Jane Lennon and Associates, May 1999
This report has been commissioned by the Australian Alps Liaison Committee to assess the international significance of the cultural values of the Australian Alps. Their aim for the report is to prepare a parallel case to that prepared by Dr Jamie Kirkpatrick for natural values in 1994.
The Brief required the following four tasks to be undertaken:
- analysis of the cultural values already known for the Australian Alps national parks;
- highlighting the themes, features and attributes and develop arguments that distinguish the Australian Alps in an international context;
- assessment of the potential international significance of the cultural values of the Australian Alps;
- prepare a report in a format that can readily form the basis of a nomination for international recognition.

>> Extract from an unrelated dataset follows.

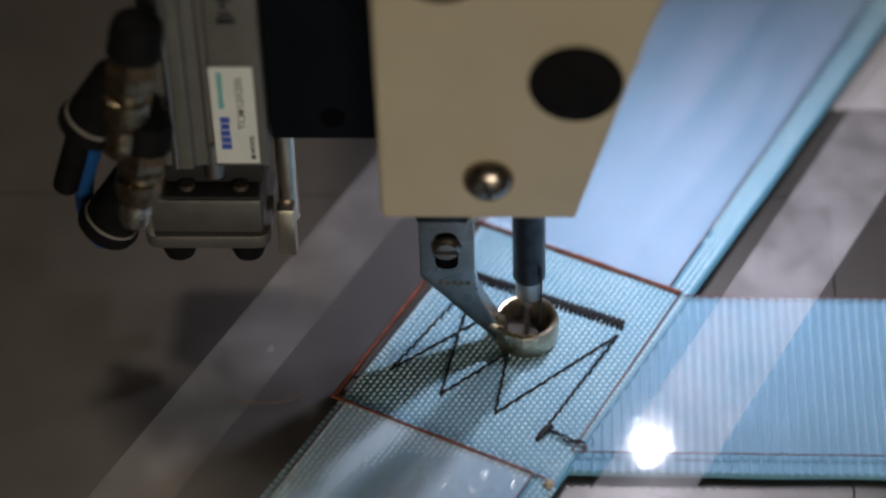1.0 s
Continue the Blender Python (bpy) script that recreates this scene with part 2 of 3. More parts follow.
def machine_bed():
    bed = empty("sewing_machine_table")
    tagged(bed, "steel sewing machine table with flush cover plates", "machine table")
    part("table_body", box(-420, 420, -330, 430, -40, -5, 3), DARK, bed)
    for sx in (-390, 390):
        for sy in (-300, 400):
            part("leg", box(sx - 20, sx + 20, sy - 20, sy + 20, -800, -40, 2), DARK_STEEL, bed)
    slide = rounded([(-420, -44.6), (66.55, -44.6), (66.55, 48.45), (-420, 48.45)], [0, 5, 1.2, 0])
    part("slide_plate", prism(slide, -5, -3, "z"), BED, bed, "grey steel slide plate with a rounded corner")
    part("rear_plate", prism([(-420, 48.75), (420, 48.75), (420, 78.8), (61.6, 78.8), (61.6, 430), (-420, 430)], -5, -3, "z"), BED, bed, smooth=False)
    right = rounded([(66.9, -44.6), (420, -44.6), (420, 48.45), (66.9, 48.45)], [0, 0, 0, 0])
    part("side_plate", prism(right, -5, -3, "z"), BED, bed)
    front = rounded([(-420, -330), (420, -330), (420, -44.95), (-420, -44.95)], [0, 0, 0, 0])
    part("front_plate", prism(front, -5, -3, "z"), BED, bed)
    part("bed_rear", box(62, 420, 79.3, 430, -5, -2.8, 0.3, 1), BED_BACK, bed, "pale grey painted rear of the bed")
    for x, y, r in ((71.2, 94.8, 3.6), (15.8, -27.2, 2.0)):
        part("plate_screw", lathe([(0.01, -2.7), (r * 0.9, -2.7), (r, -2.95), (r, -3.4)], (x, y, 0), seg=24), TOOL, bed, "dark countersunk screw")
    part("chip", lathe([(0.01, -2.86), (1.1, -2.9), (1.3, -3.0)], (-54.7, 0.1, 0), seg=7), ALU, bed, "small pale fleck on the steel")


machine_bed()


# ---- the sewing head ----
def sewing_machine():
    head = empty("sewing_machine")
    tagged(head, "cream enamelled sewing machine head with black plugs", "machine head")
    outline = rounded([(-28.1, 47.6), (10.2, 47.6), (25.3, 100.0), (36, 136), (38, 330), (-28.1, 330)], [2.2, 0.9, 6, 10, 6, 6])
    part("face_plate", prism(outline, -14, -10.5, "y", 0.9, 3), CREAM, head)
    inner = rounded([(-26.5, 50.5), (8.8, 50.5), (23.4, 101.0), (33.5, 136), (36, 328), (-26.5, 328)], [1, 1, 4, 8, 4, 4])
    part("casing", prism(inner, -10.5, 6, "y", 0.5, 2), CREAM, head)
    part("arm", box(-24, 30, 6, 420, 120, 228, 5, 3), CREAM, head)
    part("arm_column", box(-40, 60, 330, 425, -3, 228, 5, 3), CREAM, head)
    for x, z in ((10.1, 82.5), (-14.6, 111.2)):
        part("plug", lathe([(0.01, 1.3), (7.6, 1.3), (8.7, 0.9), (9.1, 0.0), (9.1, -0.6)], (x, -14, z), (0, -1, 0), 48), BLACK, head, "round black rubber plug")
    screw = part("screw", lathe([(0.01, 3.2), (1.8, 3.05), (3.4, 2.4), (4.5, 1.3), (5.1, 0.2), (5.1, -0.4)], (-6.8, -14, 58.0), (0, -1, 0), 40), SCREW, head, "chrome cross-head screw")
    for a in (0, 90):
        c, s = math.cos(radians(a + 12)), math.sin(radians(a + 12))
        bm = box(-2.2, 2.2, -0.1, 0.35, -0.45, 0.45, 0.1, 1)
        for v in bm.verts:
            v.co = Vector((-6.8 + v.co.x * c - v.co.z * s, -17.1 + v.co.y, 58.0 + v.co.x * s + v.co.z * c))
        part("slot", bm, DARK, screw)
    # dark block across the top of the shank, below the face plate
    part("presser_bar_guide", box(-21.95, -11.4, -3.4, 4, 36.6, 52, 0.5, 2), DARK_STEEL, head, "dark block below the face plate")
    part("guide_screw", lathe([(0.01, 0.9), (0.9, 0.7), (1.25, 0), (1.25, -3)], (-10.4, -2.6, 37.6), (0, -1, 0), 16), CHROME, head, "bright guide screw")
    part("side_screw", lathe([(0.01, 1.0), (0.8, 0.8), (1.15, 0.2), (1.15, -1)], (21.2, -9.5, 84.0), (0.96, 0, -0.28), 20), CHROME, head)


sewing_machine()


def mount_box():
    b = empty("black_mount_block", -40, 30, 49)
    tagged(b, "black anodised mounting block beside the sewing head", "mounting block")
    part("block", box(-11.4, 16, -22, 70, 0, 290, 0.8), NAVY, b)
    for x, z in ((1.4, 5.8), (3, 120)):
        part("screw_recess", lathe([(0.01, 0.06), (2.5, 0.06), (2.55, -1)], (x, -22, z), (0, -1, 0), 24), HOLE, b)


mount_box()


def lettering(words, x0, x1, z0, z1, mat, parent):
    """Flat printed words that read upwards on a face towards the front."""
    cu = bpy.data.curves.new("words", "FONT")
    cu.body = words
    cu.offset = 0.018
    tmp = bpy.data.objects.new("words", cu)
    me = tmp.to_mesh()
    co = [v.co.copy() for v in me.vertices]
    fs = [tuple(p.vertices) for p in me.polygons]
    tmp.to_mesh_clear()
    bpy.data.objects.remove(tmp)
    xs, ys = [p.x for p in co], [p.y for p in co]
    bm = bmesh.new()
    vs = [bm.verts.new((x1 - (p.y - min(ys)) / (max(ys) - min(ys)) * (x1 - x0), -0.27, z0 + (p.x - min(xs)) / (max(xs) - min(xs)) * (z1 - z0))) for p in co]
    for f in fs:
        bm.faces.new([vs[k] for k in f])
    return part("lettering", bm, mat, parent, smooth=False)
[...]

There is no existing information specifically examining the international significance of the cultural values of the Australian Alps other than the discussion by Titchen in the proceedings of the Jindabyne Symposium. Therefore it has been necessary to survey the existing studies and literature and draw out information according to cultural themes.
Then the current Australian methodology for World Heritage assessment has been described and its application to a forest theme described (1998). This framework has then been used in analysing the existing information on cultural themes evident in the Australian Alps. This in turn has resulted in a summary attempt at a statement of potential or likely international significance using the World Heritage criteria. This is coming at a time when the criteria for assessing international significance are being combined for cultural and natural values and the mandatory test of authenticity is also being reassessed to accommodate traditional cultural concepts of authenticity.
These tasks build on work already undertaken for the Cultural Heritage Working Group at the Jindabyne Symposium on Cultural Heritage of the Australian Alps (1991) and in the use of historic themes that were incorporated into the Cultural Landscape Management Guidelines (1996).
However, further fundamental research is required into themes of human occupance in alpine environments before being able to definitively compare Australian evidence with that of the wider international context. The Australian Alps may well prove to be of great importance in illustrating Aboriginal adaptation to climate change in the Late Pleistocene era compared to the more recent occupancy of the European Alps. With occupation dates from Birrigai at 21000 BP in a cold cycle and the Holocene warm period from 8500 to 6500 BP, it may be the case that climate change is a link between natural and cultural values and expressed as an outstanding universal value (the World Heritage listing requirement) in the Australian Alps.